[ブラジリア 17日 ロイター] - 中国は17日、ブラジルとの通商関係を拡大する総額75億ドルの契約に調印した。ブラジル資源大手バーレVALE5.SAへの融資や、航空機メーカーのエンブラエル(EMBR3.SA)からの旅客機60機購入、インフラ投資での協力の再確認などが柱。
エネルギーや金融、産業など多岐にわたる調印には、ブラジルを訪問した中国の習近平国家主席と、ブラジルのルセフ大統領が立ち会った。両国は、ブラジルのインフラ整備不足解消のため鉄道建設で連携するともに、中国の旺盛な商品(コモディティー)需要に対応することで合意した。
現在検討されているプロジェクトの一つは、ブラジルの大西洋岸からアンデス山脈を横断し、ペルーの太平洋岸に至る鉄道路線の建設。ブラジル政府高官によると、この鉄道によりブラジル産穀物の対中輸出コストは1トン当たり30ドル引き下げられる見込みだという。
昨年の中国とブラジルの2国間貿易額は833億ドルと、2002年の32億ドルから急増。ブラジルから主に鉄鉱石や大豆、原油を輸出することで、中国はブラジルにとって最大の貿易相手国になっている。
ブラジルの閣僚は匿名を条件に、「中国が戦略面で抱えている主な不安は、エネルギー安全保障と食料安全保障の二つだ。
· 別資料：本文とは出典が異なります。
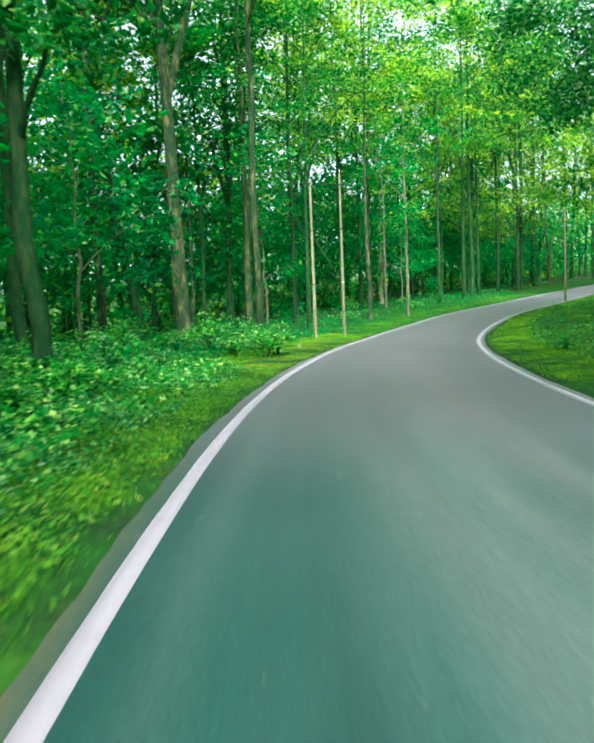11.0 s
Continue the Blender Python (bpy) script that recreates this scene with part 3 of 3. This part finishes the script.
def plant(places, kinds, odds, build, group):
    made = {}
    for x, y, s, o in places:
        k = place_rng.choice(len(kinds), p=odds)
        if kinds[k]["crown_low"] < 4.6 and kinds[k]["height"] > 8 and abs(o) < 7.5:
            k = 0
        size = place_rng.uniform(0.85, 1.15)
        z = float(ground_height(np.array([x]), np.array([y]))[0]) - 0.05
        m = pose(x, y, z, place_rng.normal(0, 1.3), place_rng.normal(0, 1.3), place_rng.uniform(0, 360)) @ Matrix.Diagonal((size, size, size, 1))
        if k in made:
            copy_thing(made[k], m)
        else:
            made[k] = build(kinds[k])
            made[k]["group"] = group
            made[k].matrix_basis = m


# the tall row that closes the wood on the outer side of the bend
TALL = [
    dict(height=24, radius=0.20, crown_low=10.5, crown_radius=4.6, leaves=4000, leaf=0.32, mat=LEAF, bark=BARK, fork=9.0, limbs=16),
    dict(height=23, radius=0.18, crown_low=10.0, crown_radius=4.4, leaves=4000, leaf=0.32, mat=LEAF, bark=BARK_MOTTLED, limbs=15),
    dict(height=22, radius=0.17, crown_low=10.0, crown_radius=4.4, leaves=4000, leaf=0.32, mat=LEAF_SUNLIT, bark=BARK, limbs=15),
]
row = []
for i, s_ in enumerate(np.arange(64, 136, 4.6)):
    o_ = -10.5 - 4.5 * (i % 2) + place_rng.uniform(-1, 1)
    x_, y_ = at_road(np.array(s_), np.array(o_))
    row.append((float(x_), float(y_), s_, o_))
    taken.append((float(x_), float(y_), 1.2))
for s_ in np.arange(102, 150, 5.2):
    for o_ in (-7.6, 9.6):
        x_, y_ = at_road(np.array(s_), np.array(o_ + place_rng.uniform(-0.8, 0.8)))
        row.append((float(x_), float(y_), s_, o_))
        taken.append((float(x_), float(y_), 1.2))
plant(row, TALL, [0.42, 0.30, 0.28], lambda kind: tree(label=LABELS[id(kind["bark"])], sides=7, **kind), "tall trees round the bend")

plant(scatter(128, (-14, 135), (-25, 25), (4.0, 4.8), 2.6) + scatter(66, (60, 190), (-22, 22), (4.4, 5.0), 2.6), KINDS, [0.18, 0.17, 0.26, 0.13, 0.13, 0.13],
      lambda kind: tree(label=LABELS[id(kind["bark"])], sides=7, **kind), "trees of the wood")

SAPLINGS = [
    dict(height=5.5, radius=0.040, crown_low=1.3, crown_radius=1.7, leaves=720, leaf=0.24, mat=LEAF_DARK, bark=BARK, limbs=8),
    dict(height=4.2, radius=0.030, crown_low=0.9, crown_radius=1.5, leaves=600, leaf=0.22, mat=LEAF_DARK, bark=BARK, limbs=7),
    dict(height=6.8, radius=0.050, crown_low=2.0, crown_radius=1.8, leaves=760, leaf=0.25, mat=LEAF_DARK, bark=BARK_PALE, limbs=8),
]
plant(scatter(92, (2, 135), (-22, -5.5), (5.5, 6), 1.5) + scatter(46, (10, 130), (6.0, 22), (5, 6.0), 1.7), SAPLINGS, [0.4, 0.3, 0.3],
      lambda kind: tree(name="sapling", label="young leafy green sapling under the tall trees", wander=0.12, sides=5, **kind), "saplings of the wood")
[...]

こうした点でブラジルは理想的なパートナーとなっている」と語った。
ヴァーレへの融資は、中国輸出入銀行が50億ドルの融資枠を3年間供与し、船舶や装置を中国企業から購入する資金を貸し出す内容。ただ、中国はバーレの大型鉄鉱石輸送船が国内の港に停泊することを認可しておらず、この件をめぐる対立の解決策への言及はない。
また、エンブラエルから中国に販売する旅客機60機のうち、40機はアジア最大の取引先である天津航空[TJAIR.UL]が購入。残り20機は、エンブラエルとのリース契約に基づき、中国工商銀行(601398.SS)が購入する。